Data section –
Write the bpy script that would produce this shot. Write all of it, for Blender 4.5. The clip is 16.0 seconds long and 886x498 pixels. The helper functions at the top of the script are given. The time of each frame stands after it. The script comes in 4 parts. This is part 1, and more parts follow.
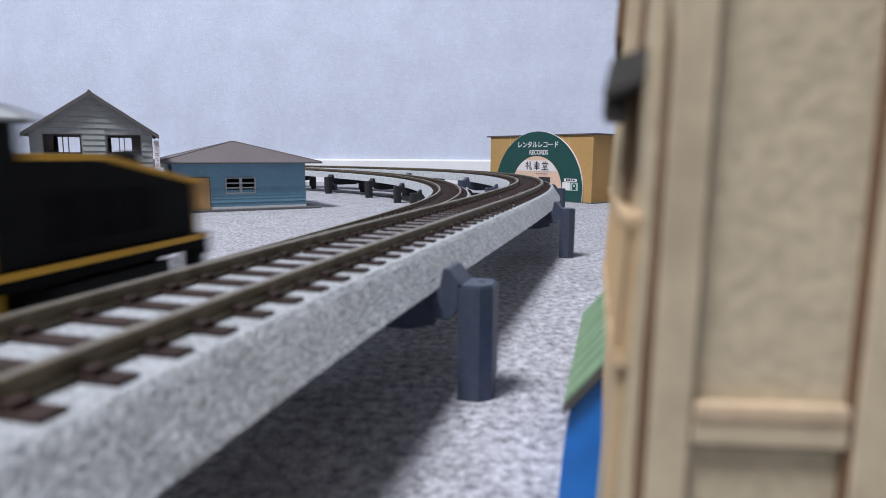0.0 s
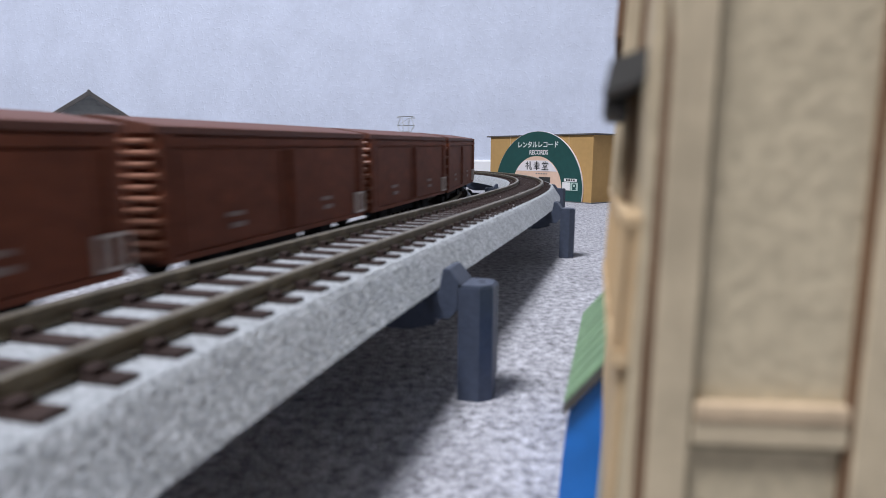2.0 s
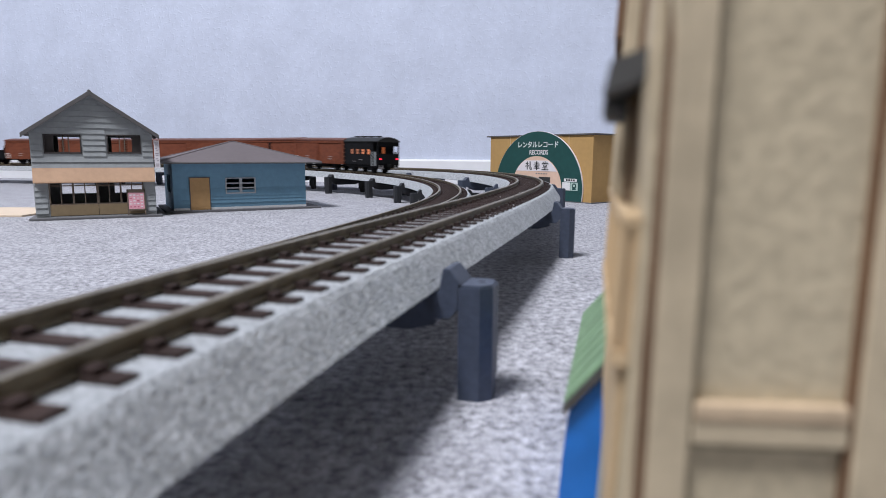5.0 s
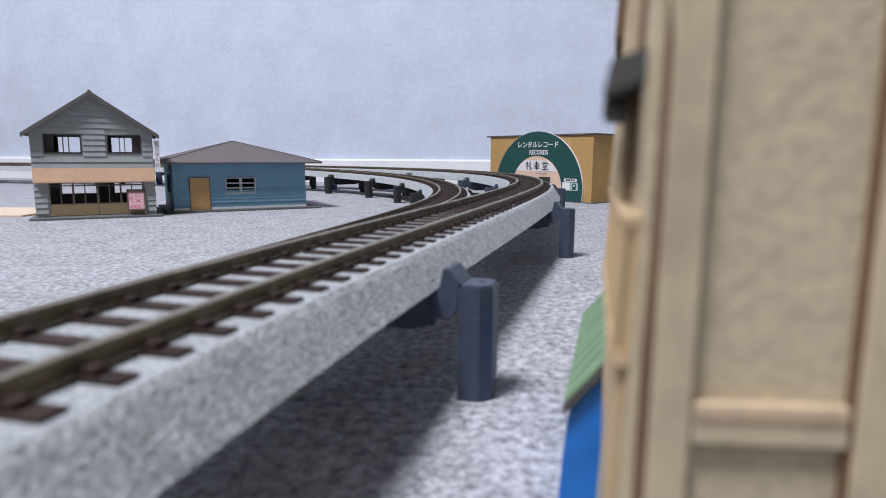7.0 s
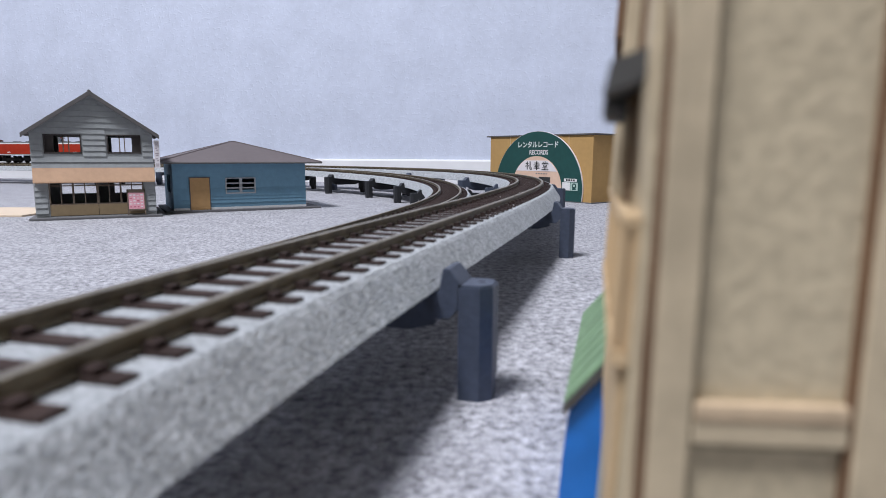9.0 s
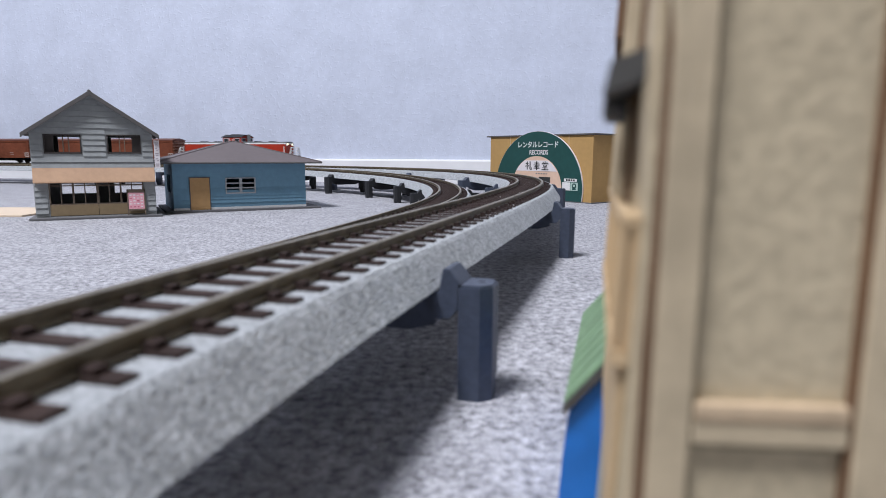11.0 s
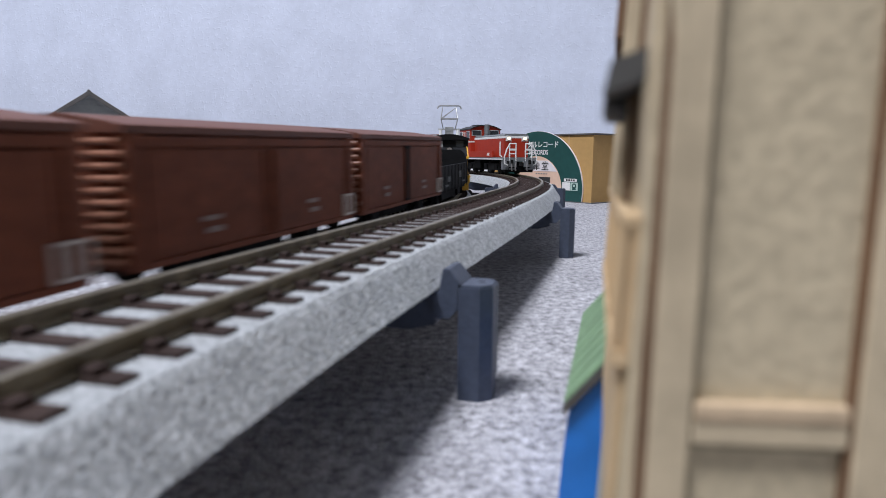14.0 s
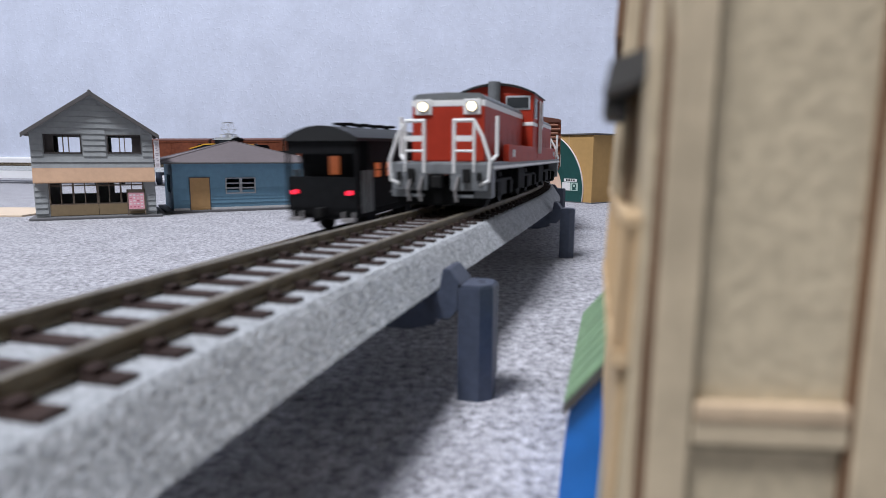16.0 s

Task details – Print the whole listing above once more, word for word, without its pictures.

Task solution –
Write the bpy script that would produce this shot. Write all of it, for Blender 4.5. The clip is 16.0 seconds long and 886x498 pixels. The helper functions at the top of the script are given. The time of each frame stands after it. The script comes in 4 parts. This is part 1, and more parts follow.
0.0 s
2.0 s
5.0 s
7.0 s
9.0 s
11.0 s
14.0 s
16.0 s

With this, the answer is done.